Teams from Doctors Without Borders (MSF) treated 164 refugees from Ethiopia and Somalia who arrived on a beach in southern Yemen on December 1, after they made a harrowing two-day journey in smuggler boats launched from northern Somalia.

At least 24 people did not survive the trip. Most of the bodies were collected from the beach yesterday, with several more discovered today, in Ahwar, Yemen.

A total of 195 refugees and migrants made the journey in two overcrowded boats that disembarked from the port city of Bossasso in the Puntland region of northern Somalia. People were forced overboard by the smugglers approximately 400 meters from the Yemeni shore. Some survivors were treated by MSF for knife wounds.
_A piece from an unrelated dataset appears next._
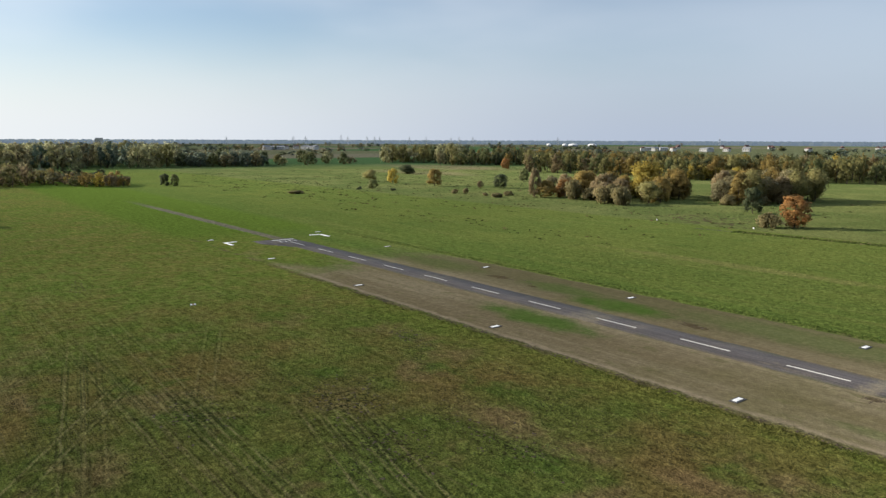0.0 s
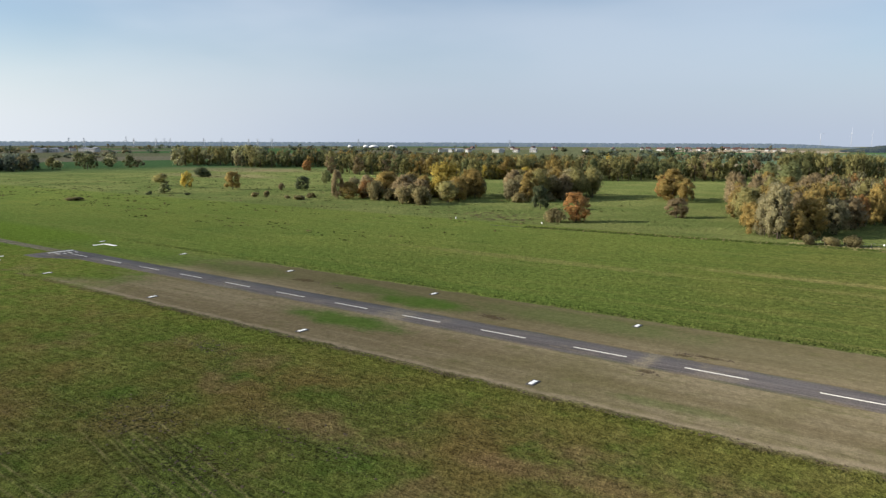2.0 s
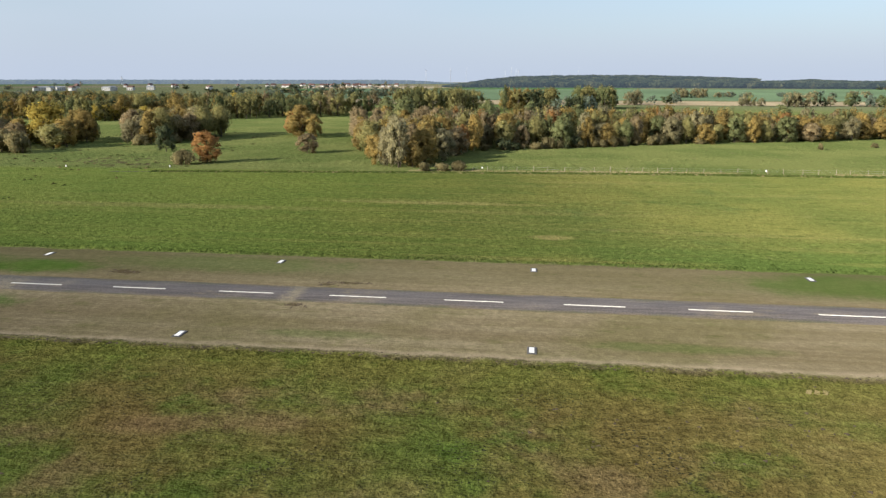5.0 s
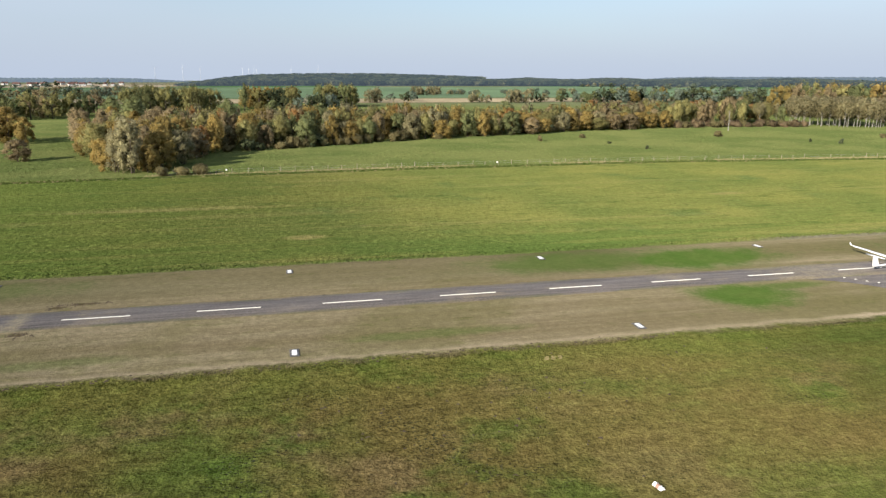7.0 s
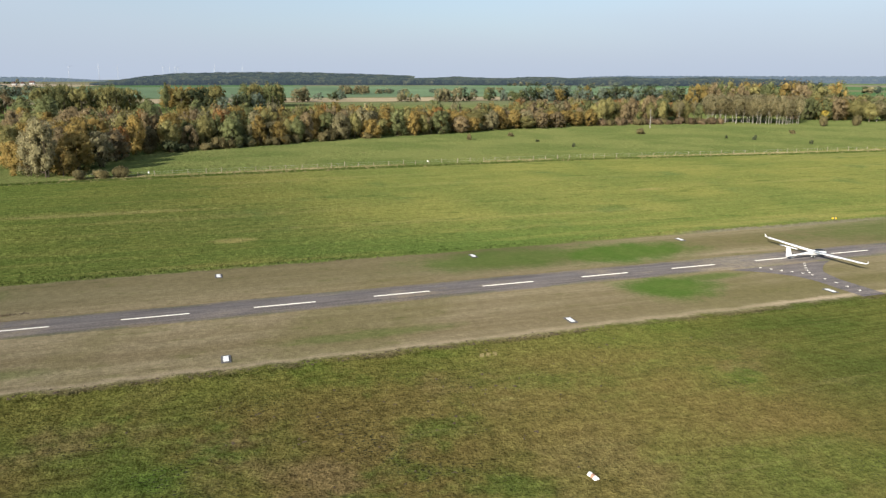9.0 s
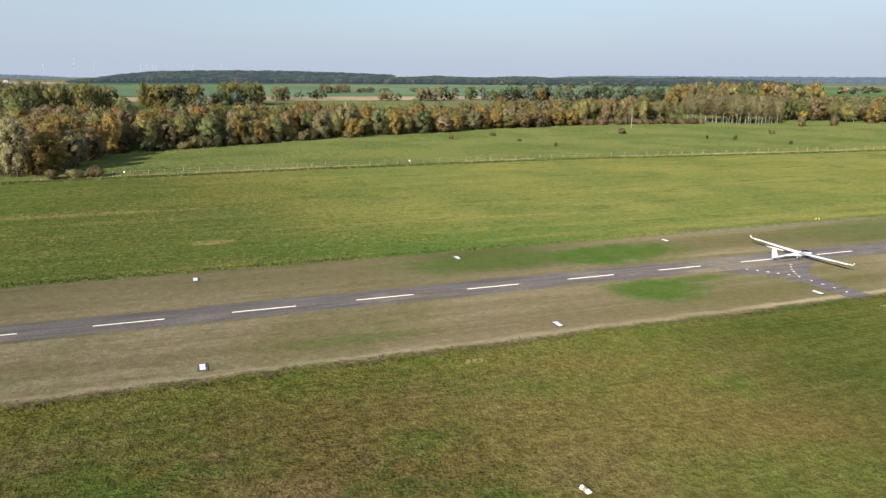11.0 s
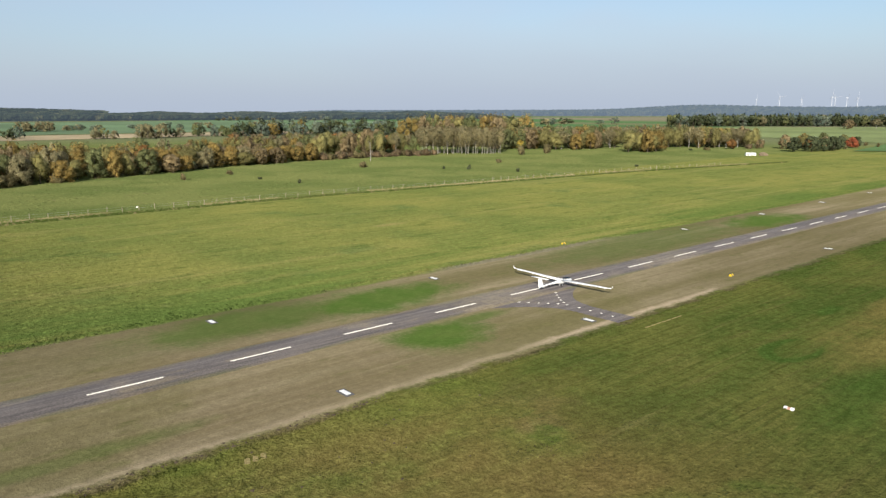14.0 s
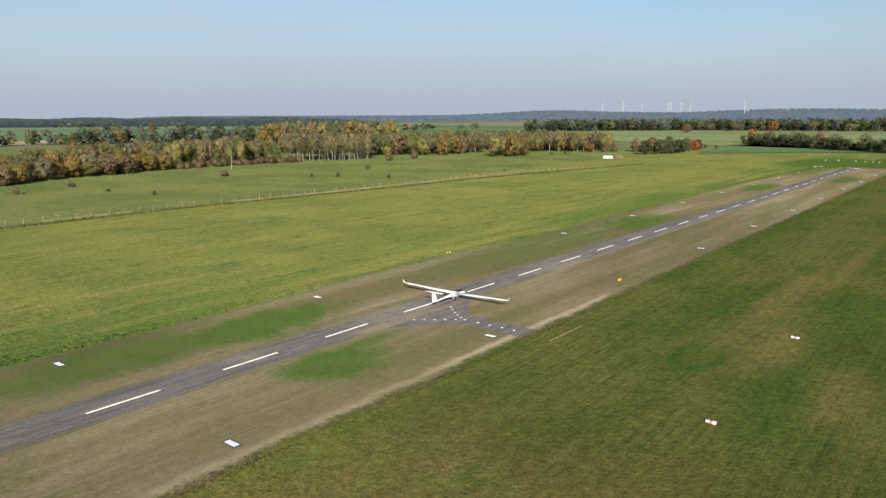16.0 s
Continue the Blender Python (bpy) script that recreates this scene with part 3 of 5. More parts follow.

The smugglers stabbed them when they refused to jump from the boat while still in deep water far from shore.

Sixty percent of the survivors of this latest journey came from Ethiopia, with the remainder from Somalia.

Boatloads of people routinely arrive on Yemen’s southern shores. The majority of the passengers are usually Somali people fleeing war and persecution at home. Some Ethiopians also report that they are fleeing persecution and violence in some areas of their country. Since the beginning of the year, 350 people have died attempting the journey; the figure is probably too low since some bodies are lost at sea and others a buried quickly and unannounced by local villagers.

A one-and-a-half year-old boy reached the shore with his twenty-year-old aunt. They had set off from Bossaso with the boy’s 24-year-old mother after journeying from the Oromo region of Ethiopia to northern Somalia in search of a better life in Yemen.

The boy’s aunt searched the beach in vain for her sister, who apparently did not survive after being forced from the boat. Seven hours later, Yemeni fisherman found the boy’s mother in the water, miraculously alive.

“The boat was very crowded,” said the boy’s mother. “We had no water or food. Only the smugglers did. If you move, they kick you. If someone dies on the boat, they throw them overboard. I witnessed someone being thrown into the sea.”

Twenty-four hours after her ordeal she was confused, exhausted, and could barely walk. “Yesterday I was in the sea,” she whispered. “I don’t know how I was saved. Only today can I talk. I don’t know where I am right now, but I would like to go to Yemen.”

Since the beginning of 2008, MSF teams in southern Yemen have treated over 8,000 people who have arrived by boat. Survivors are provided with immediate medical assistance on the beach and are given dry clothes, water, and nutrient-fortified foods. They are then transported to a United Nations reception center in the town of Ahwar, where MSF operates a medical clinic and provides counseling services. MSF began its project in southern Yemen in September 2007.

In June 2008, MSF released a report, titled “No Choice,” which documents the conditions of the perilous journey to Yemen and calls for increased assistance for the thousands of refugees, asylum seekers, and migrants fleeing their home countries.